Enterprises have lofty aspirations for AI agents, but the risks are high, too. To mitigate potential dangers, CIOs have retooled their governance playbooks.
“Traditional AI was static — you trained it, deployed it, monitored it,” Bryan McGowan, trusted AI leader at KPMG U.S., told CIO Dive. “But agentic AI systems can perceive, reason, plan and even act autonomously.”
For now, AI agents remain mostly in the IT, risk and operations functions, such as quality assurance and fraud prevention, KPMG found. Walmart, for example, is using AI agents in its technology department to identify accessibility gaps in code and accelerate software development broadly.

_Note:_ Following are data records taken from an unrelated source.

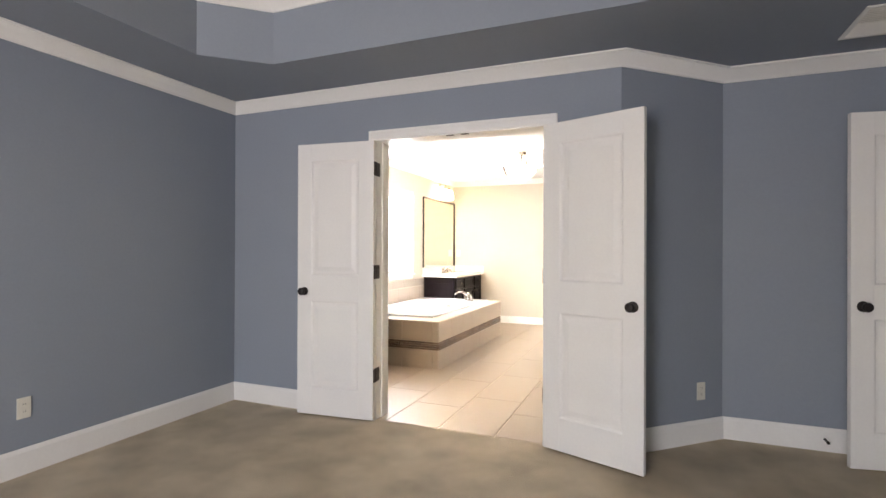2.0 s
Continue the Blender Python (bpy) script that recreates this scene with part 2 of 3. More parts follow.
# ---- floors ----
structure("floor_bedroom", boxes((-0.2, 6.0, -6.8, 0.012, -0.10, 0.0), (3.0, 6.0, 0.012, 0.75, -0.1, 0.0)), CARPET, "worn beige cut-pile bedroom carpet", "carpet")
structure("floor_bathroom", boxes((-0.2, 3.9, 0.012, 5.33, -0.10, -0.004)), GROUT, "taupe porcelain tile floor with pale grout", "floor")
structure("floor_closet", boxes((0.6, 4.4, 5.33, 8.2, -0.10, 0.0)), CARPET, "beige closet carpet", "carpet")

# ---- bedroom shell ----
BEV0, BEV1 = (3.03, 0.0), (3.64, 0.575)
structure("wall_west", boxes((-0.16, 0.0, -6.8, -0.0, 0, H + 0.5)), BLUE, "blue-grey painted bedroom wall", "wall")
structure("wall_door", boxes((0.0, DX0 - 0.02, 0.0, NY - 0.006, 0, H), (DX1 + 0.02, QX + 0.004, 0.0, NY - 0.006, 0, H), (DX0 - 0.02, DX1 + 0.02, 0.0, NY - 0.006, 2.055, H)), BLUE,
          "blue-grey painted wall round the double door", "wall")
structure("wall_angled", prism([(QX + 0.004, 0.0), BEV0, BEV1, (5.9, 0.575), (5.9, 0.68), (3.60, 0.68), (2.98, 0.12), (QX + 0.004, 0.12)], 0, H), BLUE, "blue-grey painted angled bedroom wall", "wall")
structure("wall_east", boxes((5.15, 5.3, -6.8, 0.575, 0, H + 0.5)), BLUE, "blue-grey painted bedroom wall", "wall")
structure("wall_south", boxes((0, 1.4, -6.8, -6.6, 0, H), (2.9, 5.15, -6.8, -6.6, 0, H), (1.4, 2.9, -6.8, -6.6, 0, 0.65), (1.4, 2.9, -6.8, -6.6, 2.05, H)),
          BLUE, "blue-grey painted bedroom wall with a window", "wall")

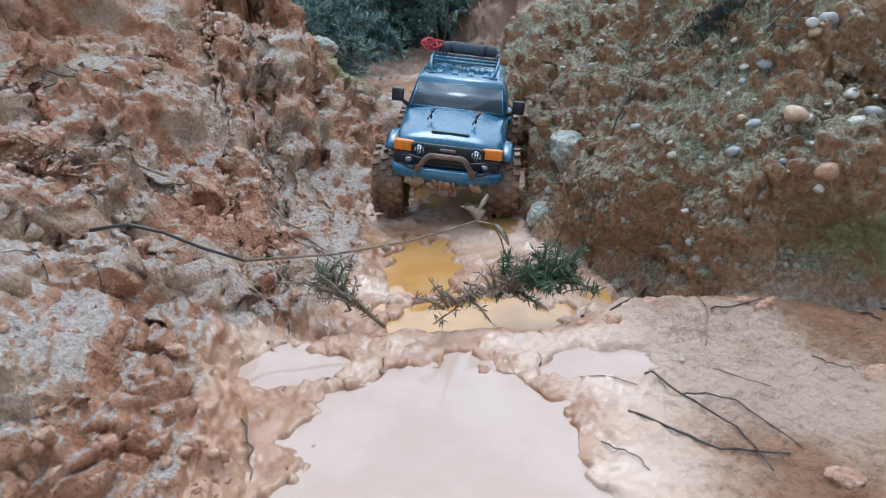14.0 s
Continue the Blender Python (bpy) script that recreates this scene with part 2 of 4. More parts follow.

In addition to human-in-the-loop oversight and limiting sensitive data access, a majority of leaders are also accessing the technology via trusted providers to hedge risk, as reported by 74% of leaders in KPMG’s Q3 survey.
Enterprises often pursue agentic AI adoption with help from existing partners. Athina Kanioura, EVP and chief strategy and transformation officer at PepsiCo, emphasized the importance of technology vendor relationships with enterprises in interviews with CIO Dive earlier this year.
“Organizations are bolstering their foundational controls like zero trust, immutable logging, chain-of-thought transparency and fail-safe protocols — not because the technology demands it, but because the stakes do,” McGowan said in an email.
Analyst firm Gartner believes that adding AI agents to operations leads to weakened cybersecurity standing, reducing the time it takes to exploit authentication channels by 50% over the next two years.